* GIVEN INFORMATION:
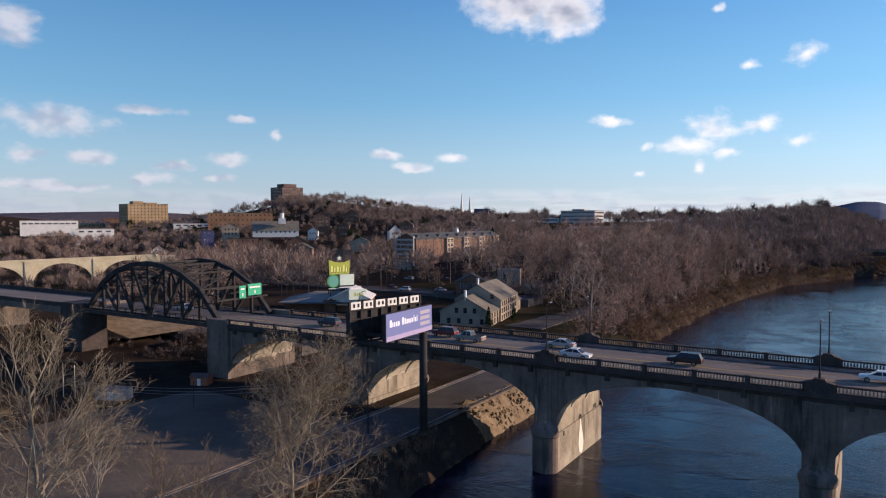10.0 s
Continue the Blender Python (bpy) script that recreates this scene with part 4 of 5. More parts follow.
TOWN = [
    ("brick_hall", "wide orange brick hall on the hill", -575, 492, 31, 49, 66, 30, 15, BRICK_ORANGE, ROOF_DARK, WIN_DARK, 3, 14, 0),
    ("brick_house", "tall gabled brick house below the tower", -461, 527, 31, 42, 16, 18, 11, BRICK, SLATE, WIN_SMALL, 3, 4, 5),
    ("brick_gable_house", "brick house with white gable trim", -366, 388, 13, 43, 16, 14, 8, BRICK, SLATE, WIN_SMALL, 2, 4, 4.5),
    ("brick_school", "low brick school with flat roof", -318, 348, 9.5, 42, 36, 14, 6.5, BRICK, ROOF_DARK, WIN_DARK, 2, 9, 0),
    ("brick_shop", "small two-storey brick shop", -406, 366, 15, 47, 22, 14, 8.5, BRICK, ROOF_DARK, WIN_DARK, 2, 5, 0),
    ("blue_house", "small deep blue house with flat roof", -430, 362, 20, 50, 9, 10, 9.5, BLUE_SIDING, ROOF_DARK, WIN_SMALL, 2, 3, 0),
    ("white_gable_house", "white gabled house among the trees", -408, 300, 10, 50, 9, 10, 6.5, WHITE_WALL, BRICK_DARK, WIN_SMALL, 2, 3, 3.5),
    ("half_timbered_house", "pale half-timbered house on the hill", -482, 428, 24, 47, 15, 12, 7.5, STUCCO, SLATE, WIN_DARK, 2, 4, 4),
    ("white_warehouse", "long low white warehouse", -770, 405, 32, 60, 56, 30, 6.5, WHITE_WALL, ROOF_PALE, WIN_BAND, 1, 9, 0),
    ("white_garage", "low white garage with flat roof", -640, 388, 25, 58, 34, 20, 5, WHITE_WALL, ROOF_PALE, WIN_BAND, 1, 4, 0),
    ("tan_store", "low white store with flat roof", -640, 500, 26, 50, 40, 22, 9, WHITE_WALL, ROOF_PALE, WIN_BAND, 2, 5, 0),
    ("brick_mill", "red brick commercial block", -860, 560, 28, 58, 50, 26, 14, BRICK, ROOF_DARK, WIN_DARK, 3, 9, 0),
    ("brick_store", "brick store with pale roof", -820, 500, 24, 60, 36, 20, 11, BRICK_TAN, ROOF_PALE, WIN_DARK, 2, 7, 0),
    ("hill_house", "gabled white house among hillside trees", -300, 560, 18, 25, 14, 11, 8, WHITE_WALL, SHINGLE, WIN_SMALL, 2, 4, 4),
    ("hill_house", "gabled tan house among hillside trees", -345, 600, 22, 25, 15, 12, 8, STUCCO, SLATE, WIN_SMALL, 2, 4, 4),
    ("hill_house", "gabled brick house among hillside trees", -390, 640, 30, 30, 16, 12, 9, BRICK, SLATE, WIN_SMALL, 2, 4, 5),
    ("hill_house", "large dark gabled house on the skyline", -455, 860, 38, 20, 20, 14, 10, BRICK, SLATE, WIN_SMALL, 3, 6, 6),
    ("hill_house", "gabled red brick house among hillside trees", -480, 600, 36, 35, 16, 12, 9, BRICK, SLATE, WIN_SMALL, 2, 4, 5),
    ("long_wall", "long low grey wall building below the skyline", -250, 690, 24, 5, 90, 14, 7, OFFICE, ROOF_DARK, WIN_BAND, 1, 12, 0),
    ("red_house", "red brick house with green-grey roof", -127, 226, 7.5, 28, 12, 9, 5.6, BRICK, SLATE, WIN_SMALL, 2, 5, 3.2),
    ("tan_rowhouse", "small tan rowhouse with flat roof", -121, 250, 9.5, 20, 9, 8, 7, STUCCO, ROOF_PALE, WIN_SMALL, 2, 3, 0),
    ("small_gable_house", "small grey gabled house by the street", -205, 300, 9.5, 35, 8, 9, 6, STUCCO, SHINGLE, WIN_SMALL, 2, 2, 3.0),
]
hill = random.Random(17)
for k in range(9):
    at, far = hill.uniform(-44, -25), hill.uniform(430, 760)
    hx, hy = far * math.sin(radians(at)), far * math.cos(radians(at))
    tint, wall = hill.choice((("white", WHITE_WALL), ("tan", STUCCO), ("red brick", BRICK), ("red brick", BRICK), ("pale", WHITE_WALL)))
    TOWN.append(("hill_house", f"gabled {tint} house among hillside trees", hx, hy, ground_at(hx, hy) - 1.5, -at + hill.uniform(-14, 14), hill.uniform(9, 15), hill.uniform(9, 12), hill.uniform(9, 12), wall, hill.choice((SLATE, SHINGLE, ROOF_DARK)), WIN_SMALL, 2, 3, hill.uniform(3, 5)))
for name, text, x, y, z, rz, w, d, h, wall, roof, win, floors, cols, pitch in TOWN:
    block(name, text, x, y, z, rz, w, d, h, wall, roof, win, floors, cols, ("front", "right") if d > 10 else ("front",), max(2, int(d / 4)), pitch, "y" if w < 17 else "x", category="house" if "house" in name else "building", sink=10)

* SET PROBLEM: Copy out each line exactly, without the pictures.

* THE ANSWER:
10.0 s
Continue the Blender Python (bpy) script that recreates this scene with part 4 of 5. More parts follow.
TOWN = [
    ("brick_hall", "wide orange brick hall on the hill", -575, 492, 31, 49, 66, 30, 15, BRICK_ORANGE, ROOF_DARK, WIN_DARK, 3, 14, 0),
    ("brick_house", "tall gabled brick house below the tower", -461, 527, 31, 42, 16, 18, 11, BRICK, SLATE, WIN_SMALL, 3, 4, 5),
    ("brick_gable_house", "brick house with white gable trim", -366, 388, 13, 43, 16, 14, 8, BRICK, SLATE, WIN_SMALL, 2, 4, 4.5),
    ("brick_school", "low brick school with flat roof", -318, 348, 9.5, 42, 36, 14, 6.5, BRICK, ROOF_DARK, WIN_DARK, 2, 9, 0),
    ("brick_shop", "small two-storey brick shop", -406, 366, 15, 47, 22, 14, 8.5, BRICK, ROOF_DARK, WIN_DARK, 2, 5, 0),
    ("blue_house", "small deep blue house with flat roof", -430, 362, 20, 50, 9, 10, 9.5, BLUE_SIDING, ROOF_DARK, WIN_SMALL, 2, 3, 0),
    ("white_gable_house", "white gabled house among the trees", -408, 300, 10, 50, 9, 10, 6.5, WHITE_WALL, BRICK_DARK, WIN_SMALL, 2, 3, 3.5),
    ("half_timbered_house", "pale half-timbered house on the hill", -482, 428, 24, 47, 15, 12, 7.5, STUCCO, SLATE, WIN_DARK, 2, 4, 4),
    ("white_warehouse", "long low white warehouse", -770, 405, 32, 60, 56, 30, 6.5, WHITE_WALL, ROOF_PALE, WIN_BAND, 1, 9, 0),
    ("white_garage", "low white garage with flat roof", -640, 388, 25, 58, 34, 20, 5, WHITE_WALL, ROOF_PALE, WIN_BAND, 1, 4, 0),
    ("tan_store", "low white store with flat roof", -640, 500, 26, 50, 40, 22, 9, WHITE_WALL, ROOF_PALE, WIN_BAND, 2, 5, 0),
    ("brick_mill", "red brick commercial block", -860, 560, 28, 58, 50, 26, 14, BRICK, ROOF_DARK, WIN_DARK, 3, 9, 0),
    ("brick_store", "brick store with pale roof", -820, 500, 24, 60, 36, 20, 11, BRICK_TAN, ROOF_PALE, WIN_DARK, 2, 7, 0),
    ("hill_house", "gabled white house among hillside trees", -300, 560, 18, 25, 14, 11, 8, WHITE_WALL, SHINGLE, WIN_SMALL, 2, 4, 4),
    ("hill_house", "gabled tan house among hillside trees", -345, 600, 22, 25, 15, 12, 8, STUCCO, SLATE, WIN_SMALL, 2, 4, 4),
    ("hill_house", "gabled brick house among hillside trees", -390, 640, 30, 30, 16, 12, 9, BRICK, SLATE, WIN_SMALL, 2, 4, 5),
    ("hill_house", "large dark gabled house on the skyline", -455, 860, 38, 20, 20, 14, 10, BRICK, SLATE, WIN_SMALL, 3, 6, 6),
    ("hill_house", "gabled red brick house among hillside trees", -480, 600, 36, 35, 16, 12, 9, BRICK, SLATE, WIN_SMALL, 2, 4, 5),
    ("long_wall", "long low grey wall building below the skyline", -250, 690, 24, 5, 90, 14, 7, OFFICE, ROOF_DARK, WIN_BAND, 1, 12, 0),
    ("red_house", "red brick house with green-grey roof", -127, 226, 7.5, 28, 12, 9, 5.6, BRICK, SLATE, WIN_SMALL, 2, 5, 3.2),
    ("tan_rowhouse", "small tan rowhouse with flat roof", -121, 250, 9.5, 20, 9, 8, 7, STUCCO, ROOF_PALE, WIN_SMALL, 2, 3, 0),
    ("small_gable_house", "small grey gabled house by the street", -205, 300, 9.5, 35, 8, 9, 6, STUCCO, SHINGLE, WIN_SMALL, 2, 2, 3.0),
]
hill = random.Random(17)
for k in range(9):
    at, far = hill.uniform(-44, -25), hill.uniform(430, 760)
    hx, hy = far * math.sin(radians(at)), far * math.cos(radians(at))
    tint, wall = hill.choice((("white", WHITE_WALL), ("tan", STUCCO), ("red brick", BRICK), ("red brick", BRICK), ("pale", WHITE_WALL)))
    TOWN.append(("hill_house", f"gabled {tint} house among hillside trees", hx, hy, ground_at(hx, hy) - 1.5, -at + hill.uniform(-14, 14), hill.uniform(9, 15), hill.uniform(9, 12), hill.uniform(9, 12), wall, hill.choice((SLATE, SHINGLE, ROOF_DARK)), WIN_SMALL, 2, 3, hill.uniform(3, 5)))
for name, text, x, y, z, rz, w, d, h, wall, roof, win, floors, cols, pitch in TOWN:
    block(name, text, x, y, z, rz, w, d, h, wall, roof, win, floors, cols, ("front", "right") if d > 10 else ("front",), max(2, int(d / 4)), pitch, "y" if w < 17 else "x", category="house" if "house" in name else "building", sink=10)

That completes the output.